DO QUE NÓS
"NOS ORGULHAMOS"!
O Discurso de Saramago
Palácio Real de Estocolmo
"Cumpriram-se hoje exactamente 50 anos sobre a assinatura da
Declaração Universal dos Direitos Humanos. Não têm faltado comemorações à
efeméride. Sabendo-se, porém, como a atenção se cansa quando as circunstâncias lhe
pedem que se ocupe de assuntos sérios, não é arriscado prever que o interesse público
por esta questão comece a diminuir já a partir de amanhã. Nada tenho contra esses actos
comemorativos, eu próprio contribuí para eles, modestamente, com algumas palavras. E uma
vez que a data o pede e a ocasião não o desaconselha, permita-se-me que diga aqui umas
quantas mais.
Neste meio século não parece que os governos tenham feito pelos
direitos humanos tudo aquilo a que moralmente estavam obrigados. As injustiças
multiplicam-se, as desigualdades agravam-se, a ignorância cresce, a miséria alastra. A
mesma esquizofrénica humanidade capaz de enviar instrumentos a um planeta para estudar a
composição das suas rochas, assiste indiferente à morte de milhões de pessoas pela
fome. Chega-se mais facilmente a Marte do que ao nosso próprio semelhante.
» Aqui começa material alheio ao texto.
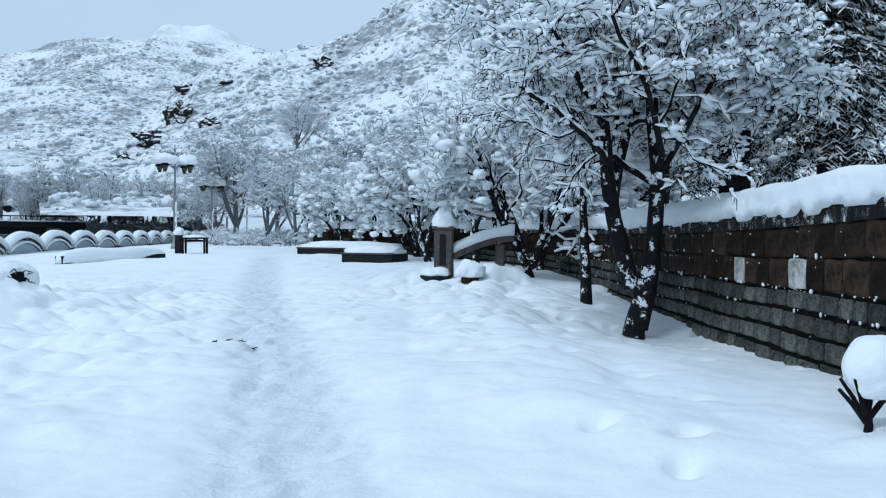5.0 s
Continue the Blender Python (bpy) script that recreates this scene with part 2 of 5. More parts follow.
def boxes(*pairs, bevel=0.0):
    bm = bmesh.new()
    for lo, hi in pairs:
        box(bm, lo, hi, bevel=bevel)
    return bm


def lathe(profile, sides=16, bm=None):
    """A turned body from (radius, height) pairs."""
    bm = bm or bmesh.new()
    rings = []
    for r, z in profile:
        rings.append([bm.verts.new((r * math.cos(2 * math.pi * i / sides), r * math.sin(2 * math.pi * i / sides), z)) for i in range(sides)])
    for a, b in zip(rings, rings[1:]):
        for i in range(sides):
            bm.faces.new((a[i], a[(i + 1) % sides], b[(i + 1) % sides], b[i]))
    bm.faces.new(rings[0][::-1])
    bm.faces.new(rings[-1])
    return bm


def tube(bm, points, radii, sides=8):
    """A bent pipe through points."""
    pts = [Vector(p) for p in points]
    radii = radii if isinstance(radii, (list, tuple)) else [radii] * len(pts)
    rings = []
    for i, p in enumerate(pts):
        d = (pts[min(i + 1, len(pts) - 1)] - pts[max(i - 1, 0)]).normalized()
        side = d.cross(Vector((0, 0, 1)) if abs(d.z) < 0.95 else Vector((1, 0, 0))).normalized()
        up = side.cross(d)
        rings.append([bm.verts.new(p + radii[i] * (math.cos(a) * side + math.sin(a) * up)) for a in (2 * math.pi * k / sides for k in range(sides))])
    for a, b in zip(rings, rings[1:]):
        for k in range(sides):
            bm.faces.new((a[k], a[(k + 1) % sides], b[(k + 1) % sides], b[k]))
    bm.faces.new(rings[0][::-1])
    bm.faces.new(rings[-1])
    return bm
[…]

Alguém não anda a cumprir o seu dever. Não andam a cumpri-lo os
governos, porque não sabem, porque não podem, ou porque não querem. Ou porque não lho
permitem aquelas que efectivamente governam o mundo, as empresas multinacionais e
pluricontinentais cujo poder, absolutamente não democrático, reduziu a quase nada o que
ainda restava do ideal da democracia. Mas também não estão a cumprir o seu dever os
cidadãos que somos.
Pensamos que nenhuns direitos humanos poderão subsistir sem a
simetria dos deveres que lhes correspondem e que não é de esperar que os governos façam
nos próximos 50 anos o que não fizeram nestes que comemoramos. Tomemos então, nós,
cidadãos comuns, a palavra. Com a mesma veemência com que reivindicamos direitos,
reivindiquemos também o dever dos nossos deveres. Talvez o mundo possa tornar-se um pouco
melhor.
Não esqueci os agradecimentos. Em Frankfurt, no dia 8 de Outubro, as
primeiras palavras que pronunciei foram para agradecer à Academia Sueca a
atribuição do
Prémio Nobel da Literatura. Agradeci igualmente aos meus editores, aos
meus tradutores e
aos meus leitores. A todos torno a agradecer. E agora também aos
escritores portugueses e
de língua portuguesa, aos do passado e aos de hoje: é por eles que as
nossas literaturas
existem, eu sou apenas mais um que a eles se veio juntar. Disse naquele
dia que não nasci para isto, mas isto foi-me dado. Bem hajam portanto."